CW religion, religious trauma, self-harm
One of the worst things Evangelical Christianity ever did to me was rob me of the confidence to determine my own moral value. I was taught, as an explicit article of faith, that I simply did not have the ability to accurately judge my own value. Only God could do that. And, of course, since God’s explicit judgement wasn’t going to come any time soon, I had to rely on the evaluation of others who were considered “godly.” The result is that I became entirely dependent on other people’s praise in order to feel worthy of my own existence, and came to powerfully fear learning that I had made a moral error.
Making a technical mistake is one thing, that’s just part of the process of learning and growing and finding the best solutions. It’s moral failure that affects me like this. Combine an external locus of self-esteem with an encouraged fear of damnation, and you create a girl who breaks down any time she learns she’s accidentally harmed someone, or made them uncomfortable, or crossed a boundary she was unaware of, or simply acted carelessly out of an abundance of autism. These things don’t happen all that often, but when they do they are devastating to my opinion of myself.
And it’s not simply a feeling of guilt, or wanting to do better, it’s a fear that by making a mistake I have lost my right to exist, an unconscious core belief that I deserve eternal torment for my error. When I was small, I used to punch myself in the head as hard as I could any time I made a mistake, because I felt that I deserved punishment for it. My parents, bless them, convinced me to stop doing that, and I am grateful for it. It might have evolved into worse forms of self-harm later on if left unchecked.
But I have probably replaced literally smacking myself in the head with mental self-flagellation. I practically dive right down into a depressive spiral when something like this happens, because I feel like I deserve to be miserable, like I am no longer allowed to be happy. And I feel that I am so utterly disgusting and poisonous and awful that I need to be quarantined from the rest of society, for their own good. So I shut myself off from people and avoid seeking help dealing with my emotions. And I can never reveal the details of my mistake to anyone I do end up talking to; what if they lose faith in me, too?

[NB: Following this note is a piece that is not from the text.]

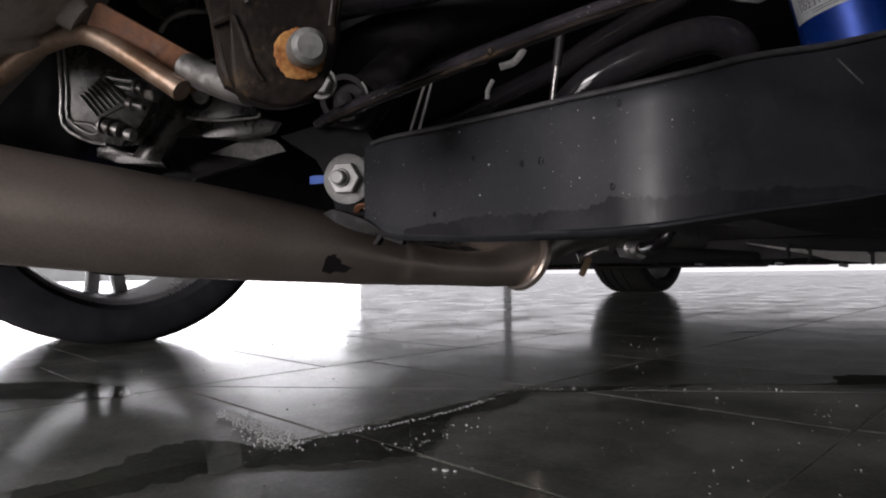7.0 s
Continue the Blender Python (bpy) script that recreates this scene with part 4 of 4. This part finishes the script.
    for k in range(60):
        t = rnd.random()
        q = Vector((-0.494, -0.210, 0.237)).lerp(Vector((-0.246, -0.216, 0.2415)), t) + Vector((rnd.gauss(0, 0.002), -0.004, rnd.gauss(0, 0.002)))
        s = rnd.uniform(0.0002, 0.0005)
        ms.append(Matrix.Translation(q) @ Matrix.Diagonal((s, s, s, 1)))
    crumbs("dust", ms, M_GRIT, ln, "pale specks of dust")
    # thin bright rod, shiny bracket edges, curved tags
    bm = bmesh.new()
    add_lathe(bm, aim(Vector((-0.4085, -0.089, 0.238)), (0.2, -0.02, 1)), [(0, 0), (0.0021, 0), (0.0021, 0.036), (0, 0.036)], 12)
    rod = part("link_rod", bm, M_STEEL, car, "thin bright steel rod")
    bm = bmesh.new()
    add_lathe(bm, aim(Vector((-0.4015, -0.0897, 0.273)), (0.2, -0.02, 1)), [(0, 0), (0.0032, 0), (0.0034, 0.020), (0.0025, 0.026), (0, 0.027)], 12)
    part("rod_boot", bm, M_PLASTIC, rod, "black rubber boot")
    for dx in (0.0, 0.010):
        bm = bmesh.new()
        add_tube(bm, [(-0.490 + 0.5 * dx, -0.151 + 0.4 * dx, 0.230), (-0.483 + 0.4 * dx, -0.1475 + 0.4 * dx, 0.253), (-0.475 + 0.25 * dx, -0.144 + 0.3 * dx, 0.276)], 0.0011, 8)
        part("bracket_rib", bm, M_STEEL, car, "thin bright line along a black bracket")
    for pts, r in (([(-0.480, -0.058, 0.299), (-0.472, -0.051, 0.302), (-0.467, -0.047, 0.308), (-0.464, -0.046, 0.313)], 0.0030), ([(-0.478, -0.077, 0.268), (-0.477, -0.077, 0.275), (-0.473, -0.075, 0.283)], 0.0018)):
        bm = bmesh.new()
        add_tube(bm, pts, r, 8, flat=0.25, up=(0.62, -0.70, -0.35))
        part("paper_tag", bm, M_DULL, car, "curved pale paper tag")
    # pale bracket plate behind the spring
    bm = bmesh.new()
    w = [(-0.304, -0.059, 0.302), (-0.297, -0.054, 0.311), (-0.286, -0.045, 0.316), (-0.284, -0.041, 0.309), (-0.271, -0.031, 0.317), (-0.262, -0.022, 0.308), (-0.283, -0.037, 0.296), (-0.292, -0.046, 0.297)]
    lo = [bm.verts.new(p) for p in w]
    hi = [bm.verts.new((p[0] - 0.002, p[1] + 0.003, p[2] + 0.001)) for p in w]
    bm.faces.new(lo)
    bm.faces.new(hi[::-1])
    for k in range(8):
        bm.faces.new((lo[k], lo[(k + 1) % 8], hi[(k + 1) % 8], hi[k]))
    part("bracket_plate", bm, M_STEEL, car, "pale bare metal bracket plate")


links()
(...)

And so lately I have been working on learning to understand that while other people can judge the effects of my actions, set boundaries, and etc., they have no right whatsoever to judge my moral value for taking those actions. I, and I alone, know what was going on in my head when I did something. Which means, in the absence of an omnipotent god, I am the only being in the universe even remotely competent to judge whether my actions make me a bad person. This isn’t about rejecting criticism, mind; when someone says “hey, this thing you did bothered me” I want to take that seriously! But I don’t want it to cause me to doubt whether I deserve to exist. So I need to move control of the feeling of having value away from an imagined (and extremely stern and cruel) omnipotent, perfect being and toward myself, seeking to grow but having compassion for where I am now. I’ve been told that some people have that as their mental image of God. That god sounds much nicer than the one I had. But all I have for that is myself. And myself, at the moment, still imagines that cruel god judging me unworthy.